Google/ Motorola lost all the recent patent fights with Microsoft, and they apparently wanted 2.5 percent royalties. People in the industry knows that Google is just a pathetic patent trolls and crybabies who reached its current status thru illegal means and not thru technological innovations.
Re: How does this action make Google not a patent troll
How you say
What a waste of Money
I can understand BT wanting to protect it's interests , especially as the US is going after so many businesses around the world with their trolling.
Hopefully they will agree to share each others patents. BT is one of the oldest telephone companies and i am sure that some of their older patents could literally destroy Google if they used them.
Google is a patent troll
The big difference between BT and Google in the UK and worldwide is that Google is a deeply evil corporation which avoids paying taxes through gross dishonesty so blatant that current laws did not anticipate any company being so ridiculous.
The corporation has barely innovated anything for the real world for over a decade, and instead has been dining out on search with a pattern of acquisition and imitation instead of innovation.

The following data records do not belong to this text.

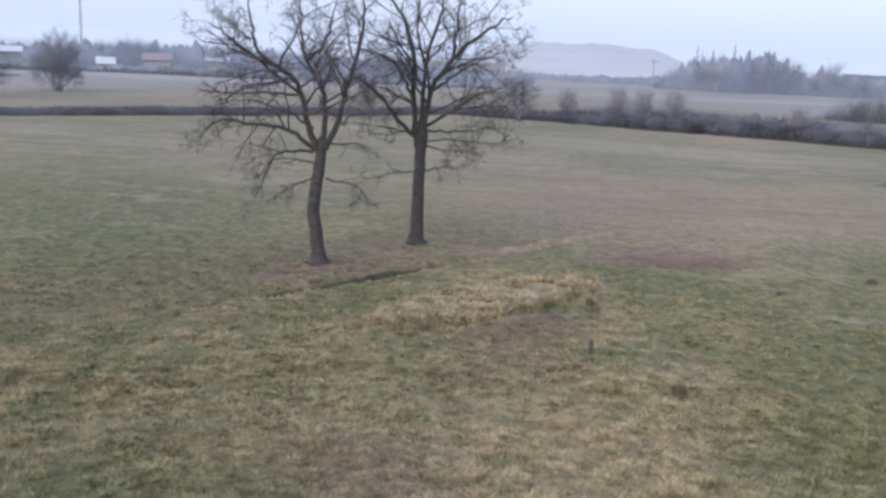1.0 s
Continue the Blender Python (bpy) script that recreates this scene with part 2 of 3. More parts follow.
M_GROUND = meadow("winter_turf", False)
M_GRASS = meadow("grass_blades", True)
M_BARK = speckled("oak_bark", (0.056, 0.049, 0.047), (0.125, 0.109, 0.102), 5.0, bump=0.8)
M_TWIG = speckled("bare_twigs", (0.068, 0.060, 0.060), (0.14, 0.124, 0.12), 1.5, island=0.6)
# far wood paled to blue-grey, haze painted into the base colour
M_FARTWIG = speckled("hazed_distant_bare_wood", (0.37, 0.38, 0.42), (0.47, 0.48, 0.52), 0.3, island=0.6)
M_REDTWIG = speckled("reddish_bare_scrub", (0.13, 0.12, 0.128), (0.20, 0.185, 0.19), 0.4, island=0.6)
M_REDBRAMBLE = speckled("reddish_withered_brambles", (0.23, 0.165, 0.135), (0.38, 0.28, 0.23), 0.6, island=0.7)
# misty and haze-named twigs below: haze painted into their base colours
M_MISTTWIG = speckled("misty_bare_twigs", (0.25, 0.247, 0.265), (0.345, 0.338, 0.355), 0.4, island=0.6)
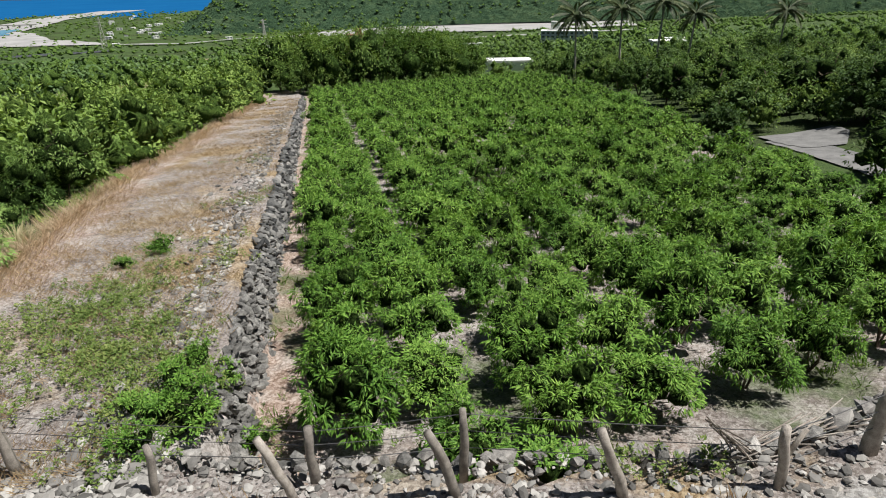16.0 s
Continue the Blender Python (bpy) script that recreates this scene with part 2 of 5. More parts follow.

You have some very absolute opinions.
"The corporation's sole reason for acquiring Motorola..."
- No. This was also a defensive legal move.
"Google is a deeply evil corporation..."
- I've seen evil. This isn't it. Perhaps you should provide a list of your favorite wholly innocent & beneficent international corporations.
"... avoids paying taxes through gross dishonesty ..."
- That means they broke the law? Except, they didn't? If the laws are deficient & poorly designed, are the laws being fixed? Google buys very good lawyers, but if the laws are "legal" and compently constructed, they obey.